The regulatory regime
Political pressures on the Environment Agency and local authorities to move away from decision-making involving the cost-dependent principles of Best Available Technology Not Entailing Excessive Costs (BATNEEC) towards a cost-independent assessment based on Best Practicable Environmental Option (BPEO) are increasing.
Some local authorities already have in-house expertise in contaminated land and have developed a considerable track record.
However, some others have had little direct experience and may lack relevant technical skills. Their difficulties are compounded by the lack of agreed standards on both investigation, assessment and reporting (although work has been and continues to be carried out to provide this). The current absence of good practice guidance contributes to significant variability in proposals for redevelopment submitted to the regulators for their approval. This variability adds to the complexities for the regulator, who then has difficulty in understanding what level of detail to expect, and what standard the works should have been measured against. It is imperative to consult with regulators early on in the process and to supply them with sufficient information.
When carrying out their own assessments of proposals there is also a tendency for the regulators to be risk averse - ie to make ultracautious judgements. This is because in the long-term responsibility may fall on them in the future.
Implications for members of AGS
The redevelopment of brownfield sites for housing is set to become an increasingly mainstream part of geotechnical and geoenvironmental specialists' activity. It is clear that the development of contaminated land for use as housing is a very sensitive issue.
It is also clear that success for us as professionals in this area will require an improved awareness and understanding of both the technical issues associated with ground contamination, and the 'softer' aspects such as risk communication. Keeping up to date with both technical guidance and the relevant legislation and regulations is also important, especially as these are predicted to change rapidly over the next few years.
A key lesson from experiences to date is that it is important to 'get it right' at the commencement of a project. There is also a lot that we have to learn to do differently to ensure that we appear credible and trustworthy to both regulators and the public.
All AGS members should be aware that the National House Building Council (NHBC) has produced a new standards chapter, Chapter 4.1, dealing with land quality.
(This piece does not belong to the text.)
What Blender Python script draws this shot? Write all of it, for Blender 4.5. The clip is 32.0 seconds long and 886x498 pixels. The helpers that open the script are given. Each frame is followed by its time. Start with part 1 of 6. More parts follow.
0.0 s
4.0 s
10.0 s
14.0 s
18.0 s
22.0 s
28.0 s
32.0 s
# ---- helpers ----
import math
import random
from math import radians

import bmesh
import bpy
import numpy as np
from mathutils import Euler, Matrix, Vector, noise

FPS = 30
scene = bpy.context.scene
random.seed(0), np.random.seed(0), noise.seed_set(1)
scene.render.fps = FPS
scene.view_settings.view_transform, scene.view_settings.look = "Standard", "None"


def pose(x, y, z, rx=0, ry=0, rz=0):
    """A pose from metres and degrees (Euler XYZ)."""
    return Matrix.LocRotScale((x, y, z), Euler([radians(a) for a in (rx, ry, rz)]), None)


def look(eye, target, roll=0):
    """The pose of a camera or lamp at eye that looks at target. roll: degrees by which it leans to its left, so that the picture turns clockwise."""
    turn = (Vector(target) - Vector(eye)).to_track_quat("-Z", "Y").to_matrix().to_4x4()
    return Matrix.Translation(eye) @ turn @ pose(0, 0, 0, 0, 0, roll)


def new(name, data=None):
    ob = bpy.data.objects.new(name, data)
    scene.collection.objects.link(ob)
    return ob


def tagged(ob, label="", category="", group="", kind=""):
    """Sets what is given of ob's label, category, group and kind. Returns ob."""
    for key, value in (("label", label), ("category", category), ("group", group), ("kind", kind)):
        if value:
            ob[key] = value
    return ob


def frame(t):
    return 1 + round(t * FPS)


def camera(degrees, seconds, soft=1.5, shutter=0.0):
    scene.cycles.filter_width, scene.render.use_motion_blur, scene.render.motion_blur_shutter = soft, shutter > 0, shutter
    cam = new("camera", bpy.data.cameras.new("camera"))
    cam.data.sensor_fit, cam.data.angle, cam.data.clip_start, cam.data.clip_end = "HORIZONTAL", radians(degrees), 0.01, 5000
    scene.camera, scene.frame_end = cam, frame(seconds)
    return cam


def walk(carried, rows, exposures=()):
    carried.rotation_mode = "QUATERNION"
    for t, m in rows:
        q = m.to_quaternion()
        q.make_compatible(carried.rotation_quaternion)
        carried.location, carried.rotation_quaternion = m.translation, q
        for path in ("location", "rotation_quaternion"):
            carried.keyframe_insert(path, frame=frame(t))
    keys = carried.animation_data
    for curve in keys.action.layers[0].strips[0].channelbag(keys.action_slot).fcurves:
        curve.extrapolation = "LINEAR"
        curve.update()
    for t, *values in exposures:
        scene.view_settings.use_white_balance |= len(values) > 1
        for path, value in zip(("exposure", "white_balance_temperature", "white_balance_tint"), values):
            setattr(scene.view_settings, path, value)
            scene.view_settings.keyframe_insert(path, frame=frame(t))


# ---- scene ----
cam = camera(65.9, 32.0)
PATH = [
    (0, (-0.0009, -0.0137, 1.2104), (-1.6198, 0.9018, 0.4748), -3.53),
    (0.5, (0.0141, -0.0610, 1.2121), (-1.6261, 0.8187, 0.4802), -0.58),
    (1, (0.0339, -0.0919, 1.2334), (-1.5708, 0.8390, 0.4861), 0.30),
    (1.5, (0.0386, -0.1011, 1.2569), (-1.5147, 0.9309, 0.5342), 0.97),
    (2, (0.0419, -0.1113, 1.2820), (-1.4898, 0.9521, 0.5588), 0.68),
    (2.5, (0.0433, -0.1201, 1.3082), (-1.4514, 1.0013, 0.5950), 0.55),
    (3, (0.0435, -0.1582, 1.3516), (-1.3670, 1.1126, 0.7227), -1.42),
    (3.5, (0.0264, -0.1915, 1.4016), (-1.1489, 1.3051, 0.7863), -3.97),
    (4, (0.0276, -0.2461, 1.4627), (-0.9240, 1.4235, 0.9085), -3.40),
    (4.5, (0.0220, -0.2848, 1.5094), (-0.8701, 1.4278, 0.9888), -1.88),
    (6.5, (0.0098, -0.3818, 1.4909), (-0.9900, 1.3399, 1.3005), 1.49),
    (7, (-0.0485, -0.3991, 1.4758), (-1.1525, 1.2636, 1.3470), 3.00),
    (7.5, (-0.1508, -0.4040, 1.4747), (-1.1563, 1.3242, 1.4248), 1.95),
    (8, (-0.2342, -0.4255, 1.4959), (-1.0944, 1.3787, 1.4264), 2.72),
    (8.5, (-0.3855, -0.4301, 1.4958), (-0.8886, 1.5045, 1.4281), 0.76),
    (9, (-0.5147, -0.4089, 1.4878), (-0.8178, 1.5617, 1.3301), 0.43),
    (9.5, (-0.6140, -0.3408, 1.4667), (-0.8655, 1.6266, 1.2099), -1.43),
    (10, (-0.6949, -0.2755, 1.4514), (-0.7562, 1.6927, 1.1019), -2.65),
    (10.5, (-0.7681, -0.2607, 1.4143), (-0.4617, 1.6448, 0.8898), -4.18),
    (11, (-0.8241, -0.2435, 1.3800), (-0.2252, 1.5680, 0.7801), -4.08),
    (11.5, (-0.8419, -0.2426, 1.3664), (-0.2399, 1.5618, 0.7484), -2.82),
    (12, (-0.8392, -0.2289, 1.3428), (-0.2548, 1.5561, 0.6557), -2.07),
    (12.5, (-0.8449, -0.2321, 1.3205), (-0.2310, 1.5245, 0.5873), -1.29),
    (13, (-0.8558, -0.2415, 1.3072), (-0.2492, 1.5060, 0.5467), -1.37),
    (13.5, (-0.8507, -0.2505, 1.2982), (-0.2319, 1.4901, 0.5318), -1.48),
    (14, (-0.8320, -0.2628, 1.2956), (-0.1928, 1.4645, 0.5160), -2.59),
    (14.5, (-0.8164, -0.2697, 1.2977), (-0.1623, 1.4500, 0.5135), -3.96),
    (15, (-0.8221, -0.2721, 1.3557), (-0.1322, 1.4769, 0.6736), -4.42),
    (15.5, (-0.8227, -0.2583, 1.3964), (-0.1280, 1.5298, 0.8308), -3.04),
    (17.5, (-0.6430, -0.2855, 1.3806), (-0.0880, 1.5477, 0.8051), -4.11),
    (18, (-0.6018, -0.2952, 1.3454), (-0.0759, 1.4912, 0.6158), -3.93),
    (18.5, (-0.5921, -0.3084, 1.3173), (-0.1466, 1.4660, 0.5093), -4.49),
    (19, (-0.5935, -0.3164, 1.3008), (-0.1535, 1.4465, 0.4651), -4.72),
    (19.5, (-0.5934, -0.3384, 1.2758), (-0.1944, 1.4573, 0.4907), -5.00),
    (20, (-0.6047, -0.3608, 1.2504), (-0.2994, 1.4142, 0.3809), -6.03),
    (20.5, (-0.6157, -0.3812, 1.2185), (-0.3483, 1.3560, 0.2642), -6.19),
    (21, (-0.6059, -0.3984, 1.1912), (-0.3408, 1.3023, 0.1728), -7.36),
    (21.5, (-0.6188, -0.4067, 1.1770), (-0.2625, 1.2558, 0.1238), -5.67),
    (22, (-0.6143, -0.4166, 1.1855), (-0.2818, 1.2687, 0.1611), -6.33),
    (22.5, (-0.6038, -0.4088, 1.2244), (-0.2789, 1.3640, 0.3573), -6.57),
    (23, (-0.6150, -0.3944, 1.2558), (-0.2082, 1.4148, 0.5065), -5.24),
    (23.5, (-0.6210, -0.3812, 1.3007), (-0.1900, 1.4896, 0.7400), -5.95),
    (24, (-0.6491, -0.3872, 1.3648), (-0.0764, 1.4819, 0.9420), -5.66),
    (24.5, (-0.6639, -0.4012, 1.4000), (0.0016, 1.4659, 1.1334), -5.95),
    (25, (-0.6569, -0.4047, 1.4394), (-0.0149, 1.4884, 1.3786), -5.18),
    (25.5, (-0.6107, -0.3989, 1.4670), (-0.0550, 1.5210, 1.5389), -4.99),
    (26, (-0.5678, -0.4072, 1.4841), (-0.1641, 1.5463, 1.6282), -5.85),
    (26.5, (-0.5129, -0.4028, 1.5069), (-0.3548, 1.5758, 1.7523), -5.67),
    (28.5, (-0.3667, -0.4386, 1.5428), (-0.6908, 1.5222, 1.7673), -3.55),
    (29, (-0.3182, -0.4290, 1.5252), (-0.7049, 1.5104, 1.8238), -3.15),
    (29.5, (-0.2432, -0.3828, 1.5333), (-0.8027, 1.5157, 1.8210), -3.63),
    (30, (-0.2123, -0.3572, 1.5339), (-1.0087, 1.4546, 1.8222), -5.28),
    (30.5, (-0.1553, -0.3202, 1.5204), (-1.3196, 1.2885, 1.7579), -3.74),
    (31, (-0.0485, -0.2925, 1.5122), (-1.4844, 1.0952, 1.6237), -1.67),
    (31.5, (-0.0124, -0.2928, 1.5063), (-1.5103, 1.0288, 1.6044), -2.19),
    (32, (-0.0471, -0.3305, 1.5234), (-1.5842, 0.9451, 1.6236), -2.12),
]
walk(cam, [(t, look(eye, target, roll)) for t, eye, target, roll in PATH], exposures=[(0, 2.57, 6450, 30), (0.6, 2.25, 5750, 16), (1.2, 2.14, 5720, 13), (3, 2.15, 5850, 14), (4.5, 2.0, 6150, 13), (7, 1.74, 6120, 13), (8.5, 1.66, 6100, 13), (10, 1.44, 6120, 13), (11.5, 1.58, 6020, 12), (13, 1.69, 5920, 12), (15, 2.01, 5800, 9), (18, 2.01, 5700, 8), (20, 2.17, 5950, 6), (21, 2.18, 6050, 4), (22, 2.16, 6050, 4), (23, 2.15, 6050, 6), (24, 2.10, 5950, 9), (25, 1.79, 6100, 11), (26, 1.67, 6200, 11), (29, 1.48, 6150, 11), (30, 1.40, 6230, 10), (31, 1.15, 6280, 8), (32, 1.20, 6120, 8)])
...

The chapter, which deals with both geotechnical and contamination hazards, provides a structure and consistent framework for managing ground conditions and applies to all sites, regardless of their previous history. In addition, the NHBC has extended its warranty cover for all new homes registered after 1 April 1999, to protect the home owner in accordance with anticipated new legislation for contaminated land.
NHBC's initiative facilitates the Government's objectives of safely managing contaminated land and bringing damaged land back into beneficial use.
High standards must be achieved in all phases of the development process. All the various activities in site investigation and risk assessment must be consistent, rigorous and transparent.
The relevance of a risk assessment, no matter how sophisticated it may be, relies upon the validity of the basic data about ground conditions, ground and groundwater chemistry etc. It is therefore fundamental that all of the data obtained from the various phases of site investigation is relevant, accurate, reliable and wholly credible to both developer/owner, regulator and the public.
Efficiencies can often be made by combining geotechnical and contamination investigations.
Carrying out such investigations at the same time can avoid unnecessary duplication of time and costs. A number of work activities and investigation techniques may be common to both types of investigation and if properly planned, can be carried out without compromising the aims and objectives of either. The AGS Guidance on combined investigations will be published later this summer.